TASK DETAILS - Among the records that follow, find the line with "More parts follow." and the line with "return tube(pts, rad, bm, 6)". Set down those lines and all lines between them exactly, without adding anything.

Scene script records -
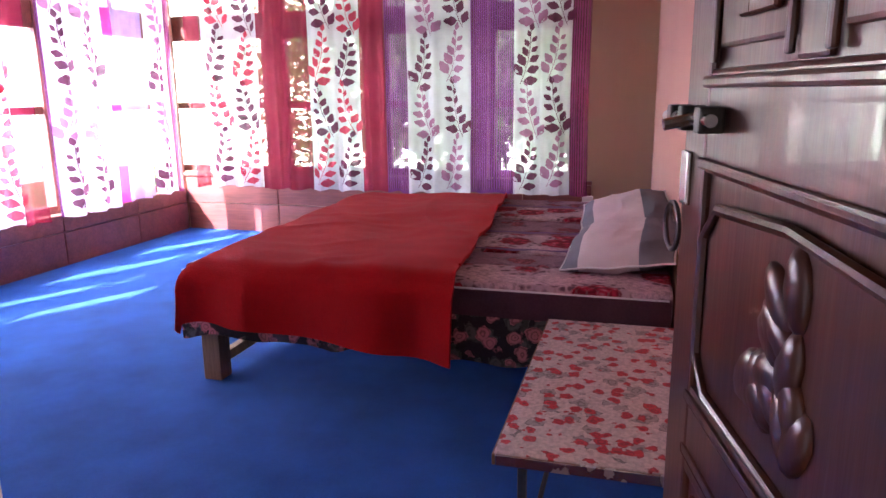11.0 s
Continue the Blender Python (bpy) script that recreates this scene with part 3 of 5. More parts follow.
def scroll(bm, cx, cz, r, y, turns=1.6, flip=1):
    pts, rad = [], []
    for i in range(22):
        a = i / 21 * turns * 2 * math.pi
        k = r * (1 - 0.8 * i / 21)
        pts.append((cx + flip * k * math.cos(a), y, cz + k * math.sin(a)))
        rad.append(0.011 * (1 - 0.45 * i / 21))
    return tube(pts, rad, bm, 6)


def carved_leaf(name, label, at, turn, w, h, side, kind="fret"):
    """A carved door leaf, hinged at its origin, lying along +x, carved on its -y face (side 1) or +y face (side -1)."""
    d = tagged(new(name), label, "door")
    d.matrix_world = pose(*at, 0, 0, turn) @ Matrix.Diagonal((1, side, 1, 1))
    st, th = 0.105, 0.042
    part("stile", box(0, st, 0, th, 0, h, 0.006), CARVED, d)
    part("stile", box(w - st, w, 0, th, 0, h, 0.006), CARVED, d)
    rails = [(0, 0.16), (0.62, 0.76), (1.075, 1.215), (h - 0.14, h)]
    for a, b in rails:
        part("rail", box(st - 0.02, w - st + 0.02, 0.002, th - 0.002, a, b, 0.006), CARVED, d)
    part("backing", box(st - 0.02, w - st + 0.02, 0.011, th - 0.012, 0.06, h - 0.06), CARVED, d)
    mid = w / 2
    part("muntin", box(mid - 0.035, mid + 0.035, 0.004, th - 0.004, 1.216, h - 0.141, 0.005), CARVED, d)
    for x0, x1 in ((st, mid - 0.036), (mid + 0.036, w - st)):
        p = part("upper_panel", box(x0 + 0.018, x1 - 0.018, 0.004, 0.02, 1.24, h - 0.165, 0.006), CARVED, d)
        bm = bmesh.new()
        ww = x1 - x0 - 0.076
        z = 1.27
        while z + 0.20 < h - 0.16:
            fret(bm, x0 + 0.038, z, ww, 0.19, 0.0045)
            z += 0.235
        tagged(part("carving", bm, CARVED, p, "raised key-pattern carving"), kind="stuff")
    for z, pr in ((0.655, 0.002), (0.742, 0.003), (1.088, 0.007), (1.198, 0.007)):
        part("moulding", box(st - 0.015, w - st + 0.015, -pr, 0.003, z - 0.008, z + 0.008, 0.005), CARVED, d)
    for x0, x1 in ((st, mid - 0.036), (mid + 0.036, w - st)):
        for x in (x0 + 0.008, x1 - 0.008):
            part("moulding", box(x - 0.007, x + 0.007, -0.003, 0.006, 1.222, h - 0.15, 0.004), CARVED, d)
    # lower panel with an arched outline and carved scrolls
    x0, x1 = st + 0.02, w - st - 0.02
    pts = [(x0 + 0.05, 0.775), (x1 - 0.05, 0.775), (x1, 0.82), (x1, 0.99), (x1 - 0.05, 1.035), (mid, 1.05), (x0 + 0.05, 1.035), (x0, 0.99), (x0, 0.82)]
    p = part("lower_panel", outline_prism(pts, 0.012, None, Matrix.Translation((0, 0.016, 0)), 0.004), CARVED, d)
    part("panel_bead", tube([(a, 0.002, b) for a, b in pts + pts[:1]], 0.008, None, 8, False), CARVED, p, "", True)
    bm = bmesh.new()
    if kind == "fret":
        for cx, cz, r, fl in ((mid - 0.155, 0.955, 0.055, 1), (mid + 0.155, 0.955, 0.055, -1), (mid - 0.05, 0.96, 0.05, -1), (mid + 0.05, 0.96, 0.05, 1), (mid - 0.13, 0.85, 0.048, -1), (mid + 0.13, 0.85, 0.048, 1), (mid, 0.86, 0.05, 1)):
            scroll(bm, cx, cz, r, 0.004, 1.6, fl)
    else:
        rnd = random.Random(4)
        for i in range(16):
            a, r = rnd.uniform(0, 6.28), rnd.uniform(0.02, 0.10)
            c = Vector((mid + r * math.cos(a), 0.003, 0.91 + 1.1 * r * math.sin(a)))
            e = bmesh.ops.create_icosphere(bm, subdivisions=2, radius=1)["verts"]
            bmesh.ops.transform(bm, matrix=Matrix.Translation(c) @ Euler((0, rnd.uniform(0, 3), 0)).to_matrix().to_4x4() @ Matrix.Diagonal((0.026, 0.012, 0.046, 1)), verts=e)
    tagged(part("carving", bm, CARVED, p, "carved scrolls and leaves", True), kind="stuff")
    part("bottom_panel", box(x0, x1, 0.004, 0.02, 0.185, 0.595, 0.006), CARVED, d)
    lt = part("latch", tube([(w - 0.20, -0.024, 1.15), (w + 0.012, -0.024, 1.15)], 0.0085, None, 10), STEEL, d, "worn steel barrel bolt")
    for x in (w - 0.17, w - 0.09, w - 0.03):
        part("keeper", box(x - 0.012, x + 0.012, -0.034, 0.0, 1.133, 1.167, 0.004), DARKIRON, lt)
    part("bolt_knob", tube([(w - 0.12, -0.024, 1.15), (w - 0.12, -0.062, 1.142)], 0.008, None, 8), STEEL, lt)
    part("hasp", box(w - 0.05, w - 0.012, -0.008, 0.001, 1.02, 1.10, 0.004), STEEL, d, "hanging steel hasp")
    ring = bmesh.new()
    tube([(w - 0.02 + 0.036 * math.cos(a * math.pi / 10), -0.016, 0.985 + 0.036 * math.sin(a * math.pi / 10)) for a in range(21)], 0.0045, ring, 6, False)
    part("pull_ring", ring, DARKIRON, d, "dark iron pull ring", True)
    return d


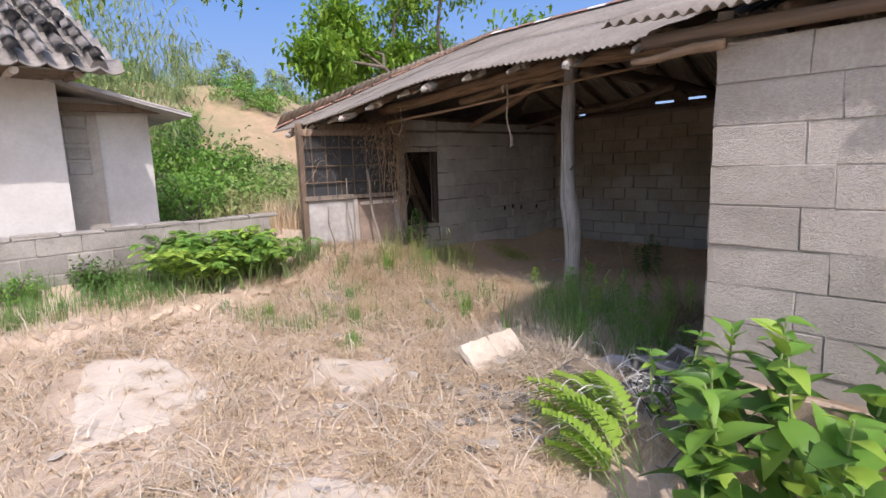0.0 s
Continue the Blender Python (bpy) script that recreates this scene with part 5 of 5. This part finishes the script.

COMPLETE ANSWER -
Continue the Blender Python (bpy) script that recreates this scene with part 3 of 5. More parts follow.
def scroll(bm, cx, cz, r, y, turns=1.6, flip=1):
    pts, rad = [], []
    for i in range(22):
        a = i / 21 * turns * 2 * math.pi
        k = r * (1 - 0.8 * i / 21)
        pts.append((cx + flip * k * math.cos(a), y, cz + k * math.sin(a)))
        rad.append(0.011 * (1 - 0.45 * i / 21))
    return tube(pts, rad, bm, 6)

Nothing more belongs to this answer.